Разведывательная сводка, отправленная немецкой разведке, стоит того, чтобы привести ее полностью.
«СПРАВКА. Настоящим удостоверяется, что тайный агент гестапо Домбровский был направлен гестапо по заданию в ряд сел. Секретный список сел, зашитый агентом в подкладку, нами прилагается. В этих селах Домбровский должен был собрать о нас подробные данные для гестапо, после чего возвратиться к начальнику немецкой разведки. По не зависящим от него причинам к сроку явиться не мог.
Уточняя вопрос о селах, указанных в секретных списках гестапо, подтверждаем, что эти села существуют, в чем можно убедиться, взглянув на карту. В эти села мы действительно дислоцируемся. Все интересующие гестапо материалы о нас, включая ряд добавочных, как, например, количество убитых нами немецких захватчиков, подорванных мостов, пущенных под откос эшелонов с немецкой живой силой и техникой, разгромленных немецких частей и подразделений гестапо, жандармерии и полиции, нами подготовлены.
В любое время ждем гестапо и немецкие воинские части, чтобы передать этот материал лично, причем интересующие гестапо вопросы о количестве и качестве нашего вооружения, боеспособности людского состава и тому подобное, продемонстрируем на деле.

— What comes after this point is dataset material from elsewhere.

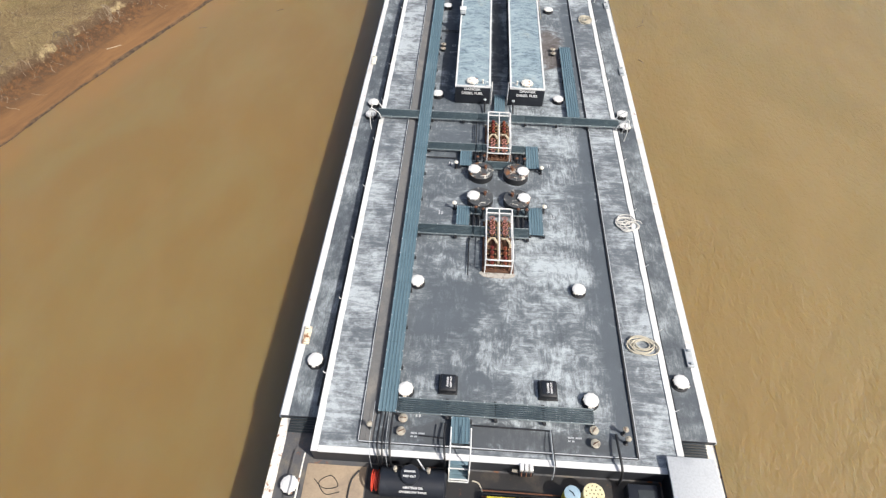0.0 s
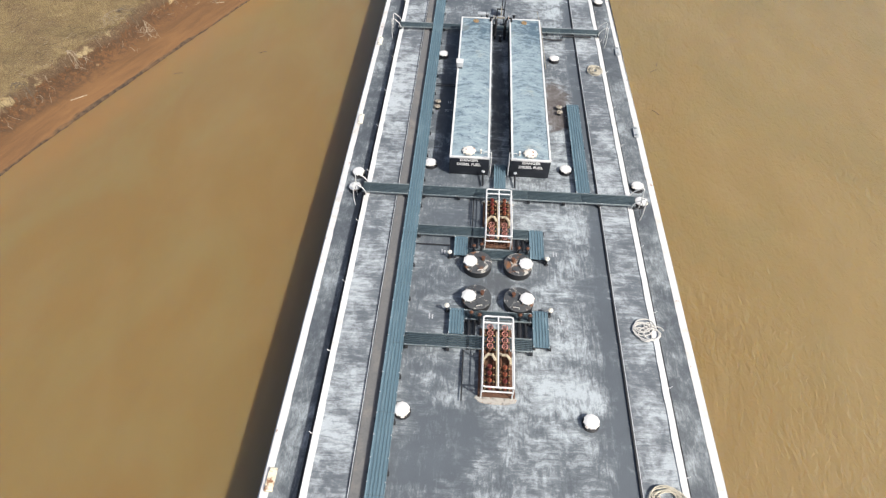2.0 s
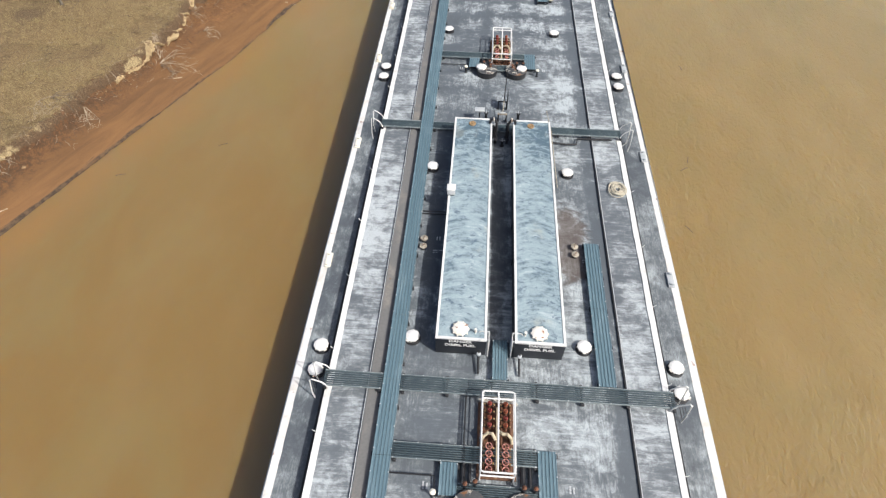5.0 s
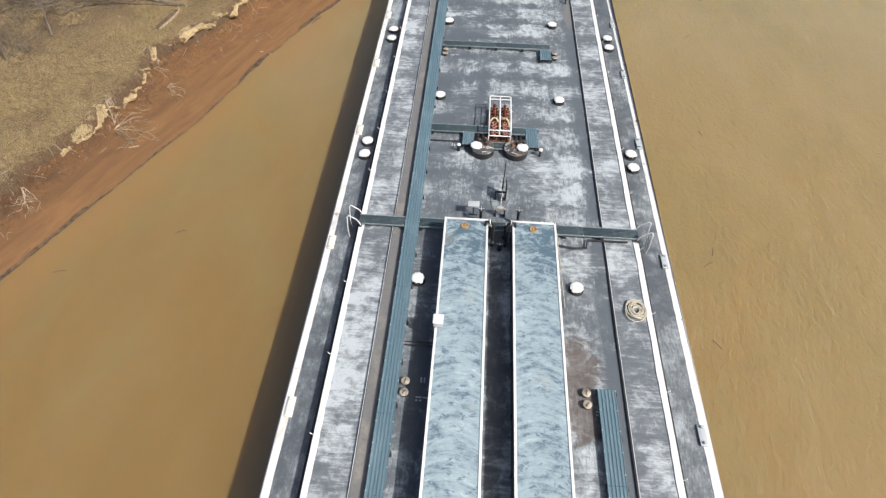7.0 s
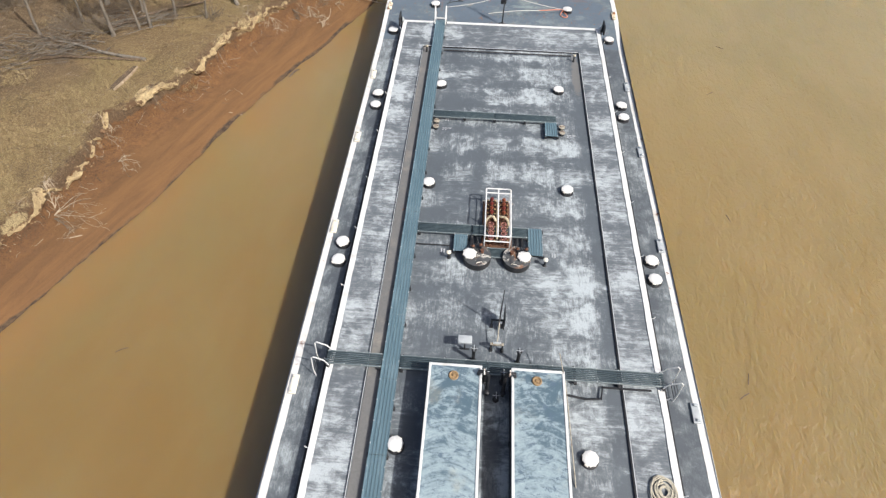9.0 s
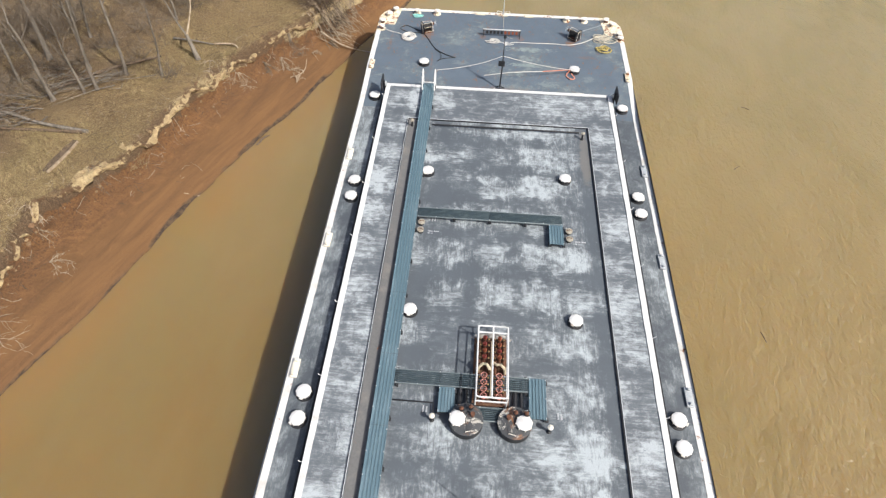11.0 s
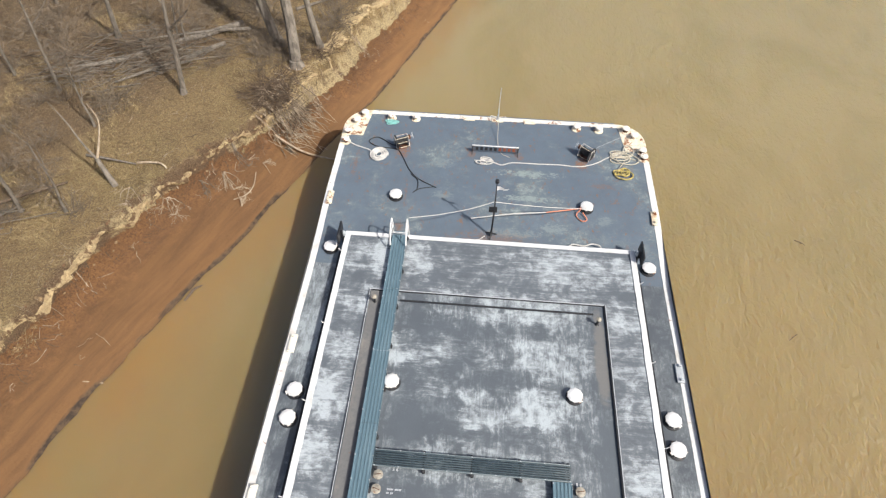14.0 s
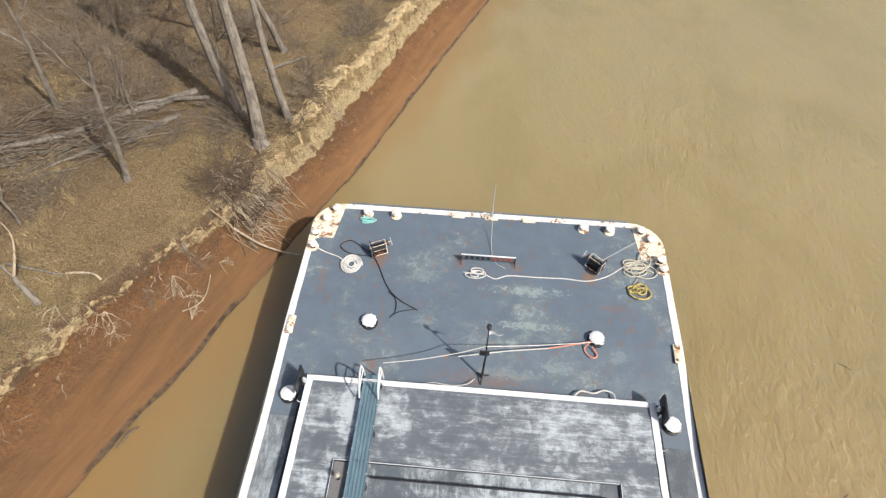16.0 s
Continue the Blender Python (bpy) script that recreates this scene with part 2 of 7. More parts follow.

Агенту гестапо Домбровскому, направляющемуся в гестапо с этим письмом, оказывать самое широкое содействие и не задерживать его ни в заставах, ни в караулах.
Украинские партизаны».
— Что же вы делаете? — сказал я Войцеховичу. Тот улыбнулся своей застенчивой улыбкой.
— Врага уважать надо, — уже строго сказал Василий Александрович. — Он же диктует нам наши действия, да и учит, как надо его бить.
Ковпаковцам нечего было опасаться. Они уходили в новый рейд. Одна ночь, и они будут за 60–80 километров от этих мест…»
…И вот вдруг Ялта. Скамейка под деревьями. Ухающее прибоем, вечно говорливое море. Мы с Войцеховичем сидим, вслушиваемся в прибой.
— А в нем есть определенно мелодия, — говорит он. Но говорит таким тоном, что сразу можно догадаться, разговаривает он сам с собой.
Да, волевой человек Василий Александрович. От «окруженца», рядового партизана до начальника штаба уникальной в мировой военной практике партизанской дивизии и Героя Советского Союза проделал он путь.
— А сейчас? — спросил я.
— В лесу, — сказал он так же, как на лодочной станции, когда ждал шлюпку для рыбалки.
После войны ему предлагали и отдых, и лечение, и пенсию. Нет, не надо ему ни того, ни другого, ни третьего. Он не из породы людей, которые родятся, чтобы спасаться от болезней и дожить до пенсии, а потом мучиться от самой страшной хворобы — незнания, куда деть себя.
У него, оказывается, всегда на маршах были грезы о лесе.
Мечта привела его в институт, изучающий лес. Это был второй вуз в его жизни. Потом Василий Александрович работал начальником лесной полосы Гора Вишневая — Каспийское море; в центре России руководил заповедником. В заповеднике разводил зубров и все хотел, чтобы в этом лесу зубров было больше, чем в Беловежской пуще. Кругом заповедника на деревьях висели объявления «С ружьем и удочкой в заповедник вход запрещен». Ну, а теперь руководит лесным хозяйством на Украине.
— Вы женаты, Василий Александрович? — спросил я.
— Ну, а как же. Да ты мою жинку хорошо знаешь, — с улыбкой, но уже с какой‑то другой, вроде с укоряющей за незнание такой детали, сказал он. — Катя же — моя жена. Помнишь, в партизанской дивизии была Катя и автоматчица, и санитарка, и повариха, и прачка, и учительница — одним словом, человек. Так я на ней женился еще в немецком тылу, ну, а расписались в Киеве. Катя у меня жена‑то.